Regarding the time variation factors, such as credit spreads and the VIX, I am skeptical because macroeconomists have still been unable to predict recessions despite approximately 80 years of trying. The cliché ‘history shows’ is apt here, as it is much more likely a researcher will find a pattern that worked in past recessions but completely miss the next one, generating false positives in the meantime. The fact that these macro factors are multiplied by firm-specific factors (and these products by each other) merely amplifies the probability of picking up spurious correlations, as it becomes more difficult to discern the absurd cross-correlations within these models.
The fat tails and asymmetric distributions of many of these ratios obviously require normalization of firm characteristics.

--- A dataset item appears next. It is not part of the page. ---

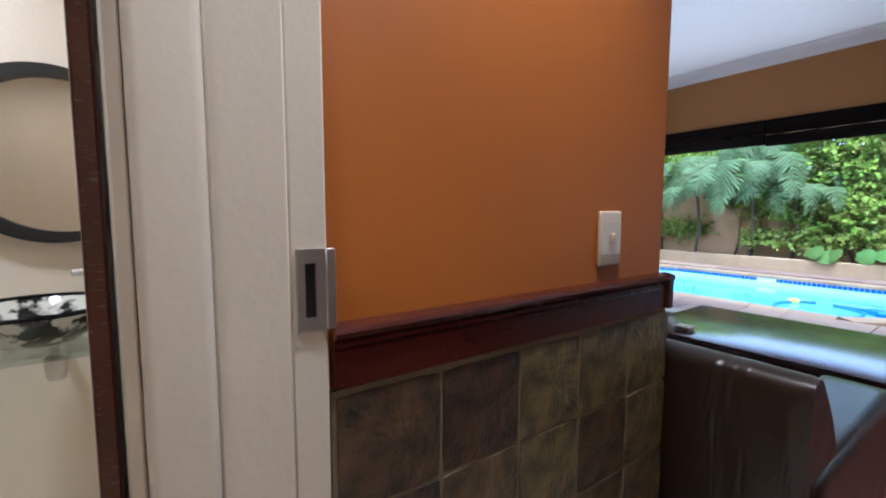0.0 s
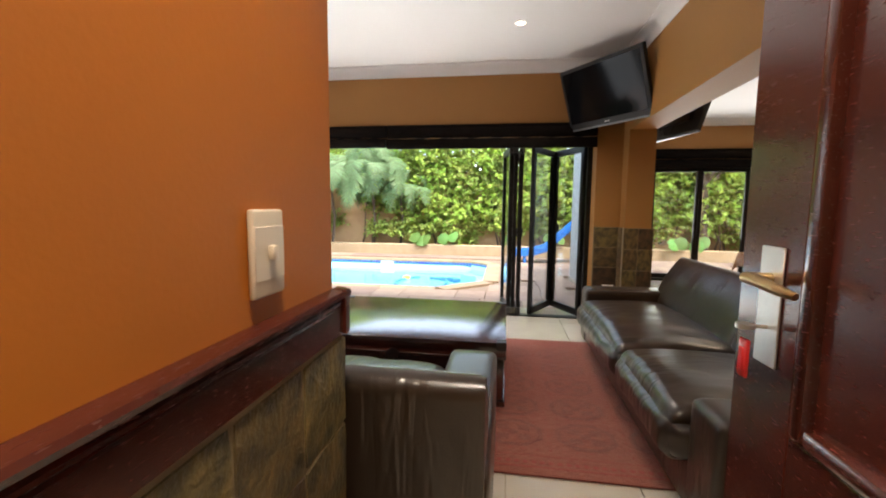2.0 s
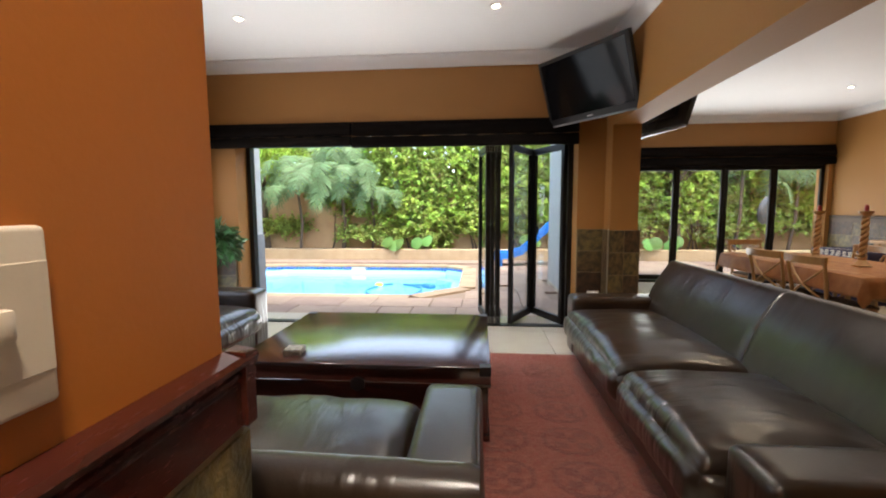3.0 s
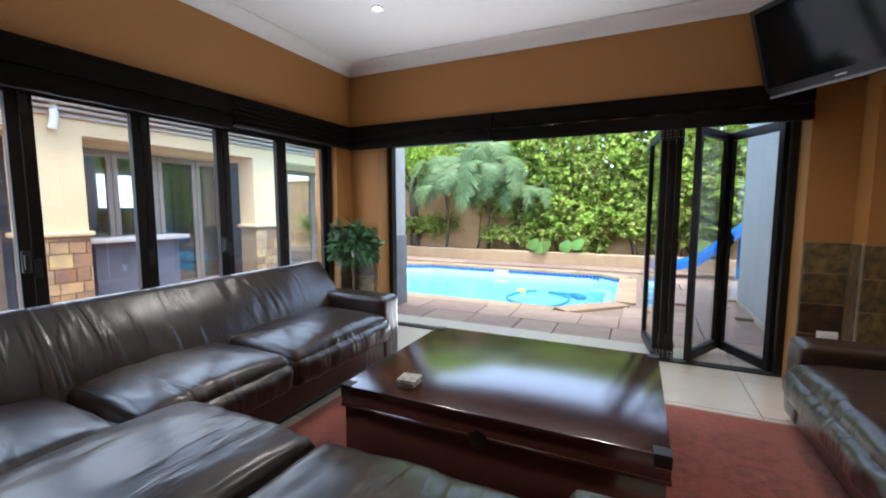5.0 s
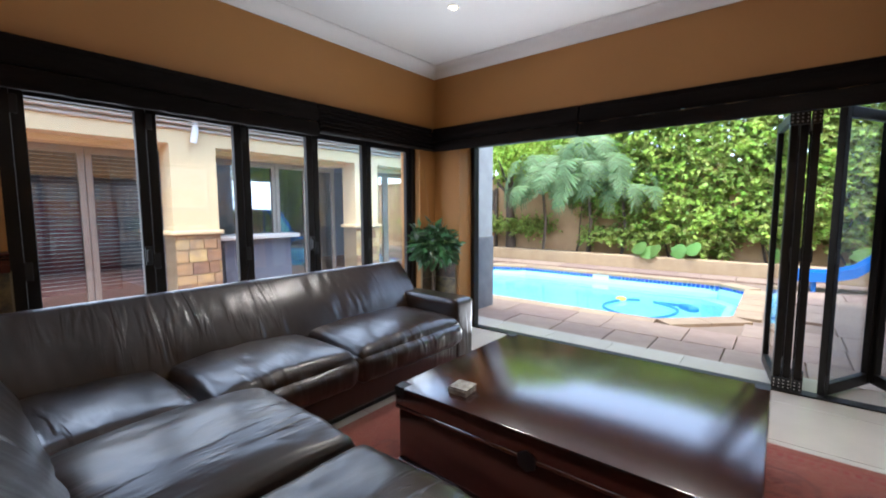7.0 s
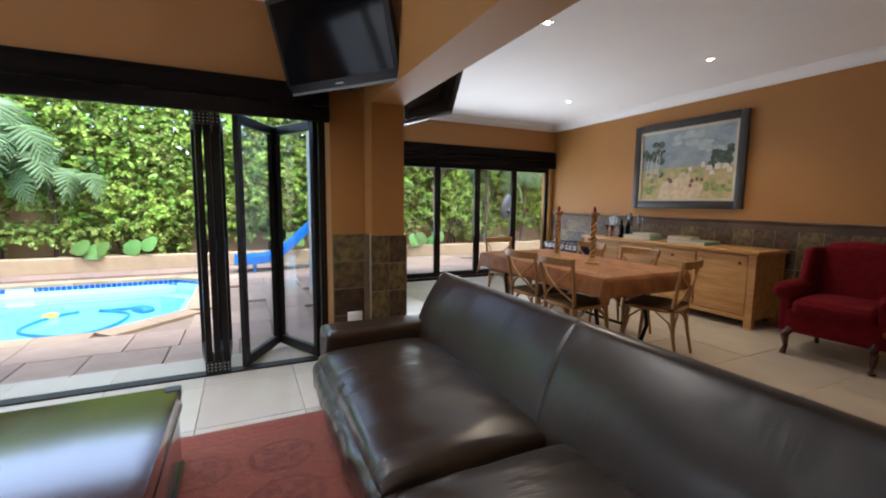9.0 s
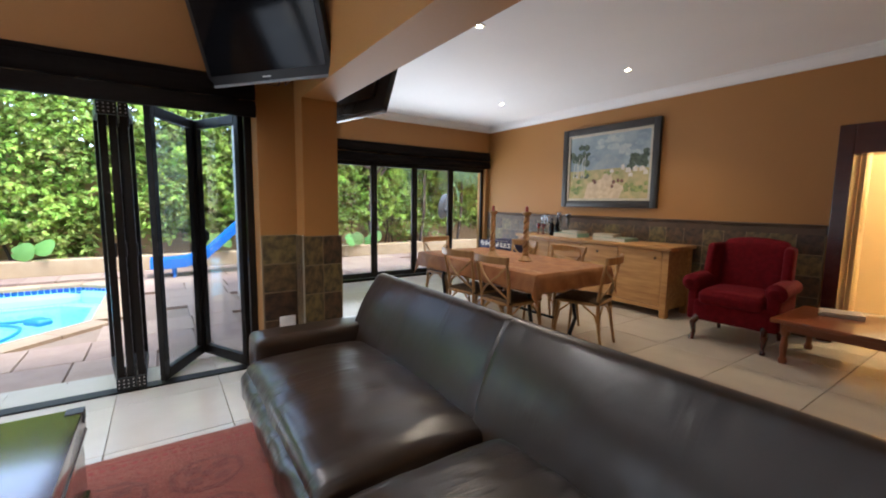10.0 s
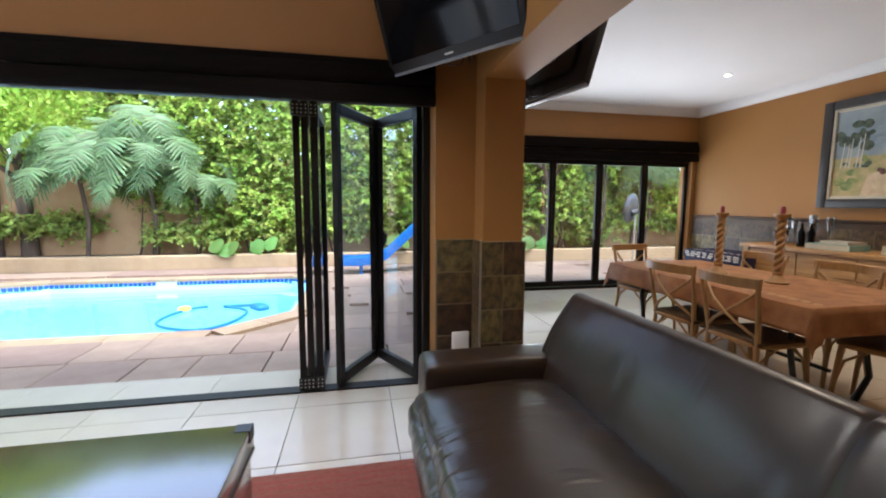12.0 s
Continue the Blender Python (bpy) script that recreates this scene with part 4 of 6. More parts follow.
def cross_chair():
    """Faces local +y; origin on the floor under the seat's middle."""
    ob = thing("cross_back_chair", pose(0, 0, 0), "honey-coloured bentwood cross-back chair with a dark rush seat", "chair", "dining chairs round the table")
    RUSH = mat("dark_rush_seat", (0.14, 0.085, 0.04), 0.8, second=(0.08, 0.045, 0.02), scale=30, stretch=(1, 6, 1), bump=0.2)
    part("seat", soft(0.42, 0.42, 0.035, 0.015, 0.012, 0.0, 6), RUSH, ob, "dark woven rush seat", m=pose(0, 0, 0.435))
    bm = bmesh.new()
    ringp = [(0.215 * math.copysign(abs(math.cos(a)) ** 0.45, math.cos(a)), 0.215 * math.copysign(abs(math.sin(a)) ** 0.45, math.sin(a)), 0.44) for a in (2 * math.pi * k / 28 for k in range(29))]
    tube(bm, ringp, 0.016, 8, False)
    part("seat_frame", bm, CHAIRWOOD, ob)
    for s in (-1, 1):
        part("front_leg", tube(bmesh.new(), ((s * 0.19, 0.18, 0.44), (s * 0.2, 0.2, 0.2), (s * 0.205, 0.215, 0)), (0.018, 0.016, 0.013), 10), CHAIRWOOD, ob)
        part("back_leg", tube(bmesh.new(), ((s * 0.2, -0.25, 0), (s * 0.19, -0.205, 0.25), (s * 0.185, -0.195, 0.46), (s * 0.205, -0.225, 0.66), (s * 0.215, -0.265, 0.85)), (0.013, 0.016, 0.017, 0.016, 0.014), 10), CHAIRWOOD, ob)
        part("cross_slat", tube(bmesh.new(), ((s * 0.2, -0.23, 0.80), (s * 0.1, -0.262, 0.70), (0, -0.265 + 0.006 * s, 0.63), (-s * 0.1, -0.245, 0.56), (-s * 0.185, -0.2, 0.49)), 0.0105, 8), CHAIRWOOD, ob)
        part("brace", tube(bmesh.new(), ((s * 0.2, 0.205, 0.16), (s * 0.17, 0.19, 0.33), (s * 0.08, 0.195, 0.41)), 0.009, 8), CHAIRWOOD, ob)
        part("brace", tube(bmesh.new(), ((s * 0.202, 0.2, 0.17), (s * 0.198, 0.16, 0.34), (s * 0.2, 0.06, 0.42)), 0.009, 8), CHAIRWOOD, ob)
        part("brace", tube(bmesh.new(), ((s * 0.193, -0.22, 0.2), (s * 0.193, -0.17, 0.34), (s * 0.2, -0.06, 0.42)), 0.009, 8), CHAIRWOOD, ob)
        part("brace", tube(bmesh.new(), ((s * 0.19, -0.222, 0.2), (s * 0.15, -0.21, 0.35), (s * 0.06, -0.205, 0.42)), 0.009, 8), CHAIRWOOD, ob)
    bm = bmesh.new()
    pts = [(x, -0.265 - 0.055 * (1 - (x / 0.235) ** 2), 0.85) for x in [-0.235 + 0.047 * k for k in range(11)]]
    rows = [[bm.verts.new((x, y + dy, z + dz)) for dy, dz in ((-0.011, -0.035), (0.011, -0.035), (0.013, 0.028), (0.0, 0.036), (-0.013, 0.028))] for x, y, z in pts]
    for p, q in zip(rows, rows[1:]):
        for i in range(5):
            bm.faces.new((p[i], q[i], q[(i + 1) % 5], p[(i + 1) % 5]))
    bm.faces.new(rows[0]), bm.faces.new(rows[-1][::-1])
    part("top_rail", bm, CHAIRWOOD, ob)
    return ob


TX0, TX1, TY0, TY1 = 6.32, 8.25, -3.18, -2.16
chair = cross_chair()
chair.matrix_basis = pose(6.78, -2.30, 0, 0, 0, 180)
for x, y, a in ((7.32, -2.30, 184), (6.98, -3.1, 3), (7.72, -3.12, -4), (6.42, -2.93, -72), (8.42, -2.7, 96)):
    copy_thing(chair, pose(x, y, 0, 0, 0, a))

table = thing("dining_table", pose(0, 0, 0), "long dining table on dark turned iron legs", "dining table")
part("tabletop", boxed(TX0 + 0.03, TX1 - 0.03, TY0 + 0.03, TY1 - 0.03, 0.715, 0.748, 0.004, 1), PINE, table)
for x in (TX0 + 0.25, TX1 - 0.25):
    for y in (TY0 + 0.2, TY1 - 0.2):
        part("leg", tube(bmesh.new(), ((x, y, 0.71), (x + 0.03, y, 0.45), (x - 0.02, y, 0.2), (x + 0.05, y, 0.0)), (0.02, 0.018, 0.018, 0.022), 10), BLACK, table)
part("stretcher", tube(bmesh.new(), ((TX0 + 0.25, (TY0 + TY1) / 2, 0.25), (TX1 - 0.25, (TY0 + TY1) / 2, 0.25)), 0.014, 8), BLACK, table)
CLOTH = mat("rust_tablecloth", (0.42, 0.19, 0.065), 0.6, second=(0.28, 0.105, 0.035), scale=9, mix=0.8, bump=0.1, fine=150)
FLOWER = mat("pale_flower_print", (0.55, 0.36, 0.2), 0.8, bump=0.05)


def tablecloth():
    bm = bmesh.new()
    ext, z = 0.17, 0.752
    nx, ny = 92, 58
    grid = []
    for i in range(nx + 1):
        row = []
        for j in range(ny + 1):
            x = TX0 - ext + (TX1 - TX0 + 2 * ext) * i / nx
            y = TY0 - ext + (TY1 - TY0 + 2 * ext) * j / ny
            ox = max(TX0 - x, 0, x - TX1)
            oy = max(TY0 - y, 0, y - TY1)
            cx, cy = min(max(x, TX0), TX1), min(max(y, TY0), TY1)
            d = math.hypot(ox, oy)
            px, py, pz = cx, cy, z
            if d > 0:
                ux = (x - cx) / d
                uy = (y - cy) / d
                wave = 0.5 + 0.5 * math.sin((cx * 11 + cy * 13) + 3 * math.atan2(uy, ux))
                out = 0.012 + d * (0.1 + 0.16 * wave)
                px, py = cx + ux * out, cy + uy * out
                pz = z - d * (0.97 - 0.05 * wave) * (1.25 if ox and oy else 1)
            else:
                pz += 0.0015 * noise.noise(Vector((x * 6, y * 6, 0)))
            row.append(bm.verts.new((px, py, pz)))
        grid.append(row)
    for i in range(nx):
        for j in range(ny):
            bm.faces.new((grid[i][j], grid[i + 1][j], grid[i + 1][j + 1], grid[i][j + 1]))
    return bm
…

This is especially true when throwing 46 or 94 characteristics into a regression, as there will be many highly correlated inputs that generate spurious significance because they are picking up monotonic nonlinearities via correlations between firm characteristics (eg, the nonlinear functions log(x) and 1/x are nonlinear and monotonic, x^2 is nonlinear and non-monotonic). Xiu et al. list short-term reversal, 12m momentum, momentum change, industry momentum, recent max return, and long-term reversal as their top factors, and these are all highly correlated. I suspect their models are exaggerating the significance of these factors because their correlation with each other is significantly greater than with future returns.
I do not have a dog in this, but I suspect neural net/machine learning algorithms will be like ESG scores a decade ago. They have marketing value.